Working closely with geotechnical sub-contractor Franki Africa, JG Afrika designed an alternative to conventional ground stabilisation systems during construction which ultimately incorporated the structure’s final state. The close proximity of existing properties to the building’s boundary eliminated the possibility of conventional soil anchoring systems, and the design needed to eliminate the slightest ground movements during construction to avoid damage to neighbouring structures.

This system also had to perform in notoriously complex ground conditions, which included weathered residual soils, soft to medium rock at depths of between 12 m and 15 m, as well as large intermittent boulders, before reaching the granite bedrock. The area is also characterised by a perched water-table during the rainy winter season, which added to the complexity of the build.

A number of solutions were proposed, but three potential systems were the final options. These were constructing a conventional cantilever retaining wall, a propped retaining wall using side-wall buttresses, or an anchored reinforced-concrete (RC) box system. A conventional cantilevering wall did not provide adequate stability during excavation, nor did it safely transmit sliding forces to the basement level, while a retaining wall using side wall buttresses failed to address potential slip-circle failure and required very high levels of accuracy during construction.

A winning solution

The construction of an RC box system was deemed the best solution for the project. This system included tension anchors rooted within the property boundaries that would resist horizontal forces and conventional vertical piles that intercepted the slip-circle plane.

Construction of the structure was divided into four phases, starting with the establishment of a small working platform at second terrace level where a 13m high rear slope was excavated at 60°. This was temporarily stabilised using soil anchors, covered with mesh and sprayed with gunite, and provided a secure 3m wide platform from where the contracting teams could commence building the RC box.

Drilling rigs were lifted and placed onto the 14m high platform to insert the 300mm diameter rotary percussion soldier piles and tension ground anchors at 10° to the vertical, to form the temporary side walls of the system. Within the platform area, vertical piles of up to 25m in length and tension anchors at 60° to the horizontal were then socketed into hard rock to resist slip circle failure and the horizontal sliding forces generated from the eventual rear vertical retaining wall.
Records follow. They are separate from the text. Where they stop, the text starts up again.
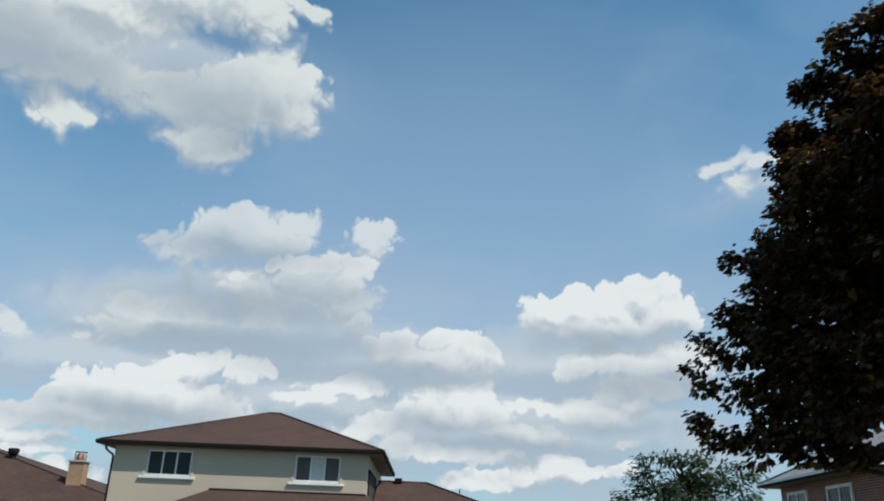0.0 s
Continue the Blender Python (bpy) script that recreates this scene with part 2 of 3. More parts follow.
tone = n.smooth(n.noise(bent, 9.0, 3, 0.5), 0.3, 0.68, 0.85, 1.12)
bumps, bumps_up = billow(bent), billow(n.vec("ADD", bent, tuple(lift * 0.3)))


def after(before, at):
    """The same direction, taken up once an earlier result is known."""
    later = n.add("ShaderNodeVectorMath")
    later.operation = "MULTIPLY_ADD"
    n.put(later.inputs[0], before)
    later.inputs[1].default_value = (1e-7, 1e-7, 1e-7)
    n.put(later.inputs[2], at)
    return later.outputs[0]


def field(tree, at):
    group = n.add("ShaderNodeGroup")
    group.node_tree = tree
    n.put(group.inputs[0], at)
    return group.outputs[0]


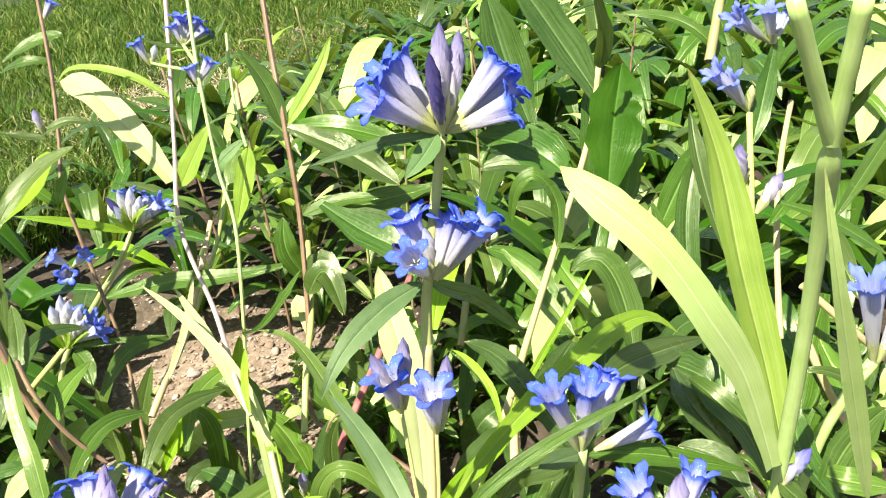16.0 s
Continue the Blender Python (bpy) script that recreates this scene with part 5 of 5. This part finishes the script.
clump_s = plant("strap_leaf_clump", (0.060, 0.330, 0.0), "young clump of fresh green strap leaves on the bare soil")
leaf(clump_s, [(-0.049, 0.529, -0.056), (-0.002, 0.539, -0.002), (0.031, 0.549, 0.022), (0.049, 0.559, -0.004)], 0.0284, LEAF_FRESH, cup=0.3)
leaf(clump_s, [(-0.060, 0.549, -0.056), (-0.048, 0.564, -0.006), (-0.025, 0.579, 0.048)], 0.0184, LEAF_GREEN, cup=0.4)
leaf(clump_s, [(-0.115, 0.572, -0.056), (-0.086, 0.582, 0.011), (-0.058, 0.592, 0.054)], 0.0114, LEAF_GREEN, cup=0.4)
leaf(clump_s, [(-0.014, 0.546, -0.056), (0.020, 0.556, -0.032), (0.063, 0.566, -0.039)], 0.0204, LEAF_SAGE, shape='blunt')
leaf(clump_s, [(0.017, 0.445, -0.056), (0.031, 0.452, -0.005), (0.028, 0.458, 0.044), (0.007, 0.465, 0.056)], 0.0176, LEAF_GREEN, cup=0.35)
leaf(clump_s, [(0.040, 0.436, -0.056), (0.042, 0.451, -0.024), (0.040, 0.466, 0.009)], 0.0183, LEAF_GREEN)
leaf(clump_s, [(0.114, 0.447, -0.056), (0.100, 0.462, -0.007), (0.080, 0.477, 0.024)], 0.0274, LEAF_FRESH, cup=0.3, nibble=1)
leaf(clump_s, [(0.062, 0.583, -0.056), (0.061, 0.598, -0.005), (0.069, 0.613, 0.040)], 0.0187, LEAF_LIME, cup=0.4)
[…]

A 500 mm-thick foundation slab was then constructed and the excavation of the rear face followed in controlled 3m widths to mitigate the chance of slope failure. The retaining wall was then built up to the total 5m retained height sequentially to ensure stability.

A structural steel propping system was placed to shore the side walls during excavation as these faces were still in close proximity to the property boundary. Approximately 20 tonnes of temporary structural steel props were installed. Spanning 22m, these were fabricated in sections and assembled on site by the contracting teams. The steel props were removed once the concrete slabs, tied into the edge beams located just below the propping positions, had sufficiently cured.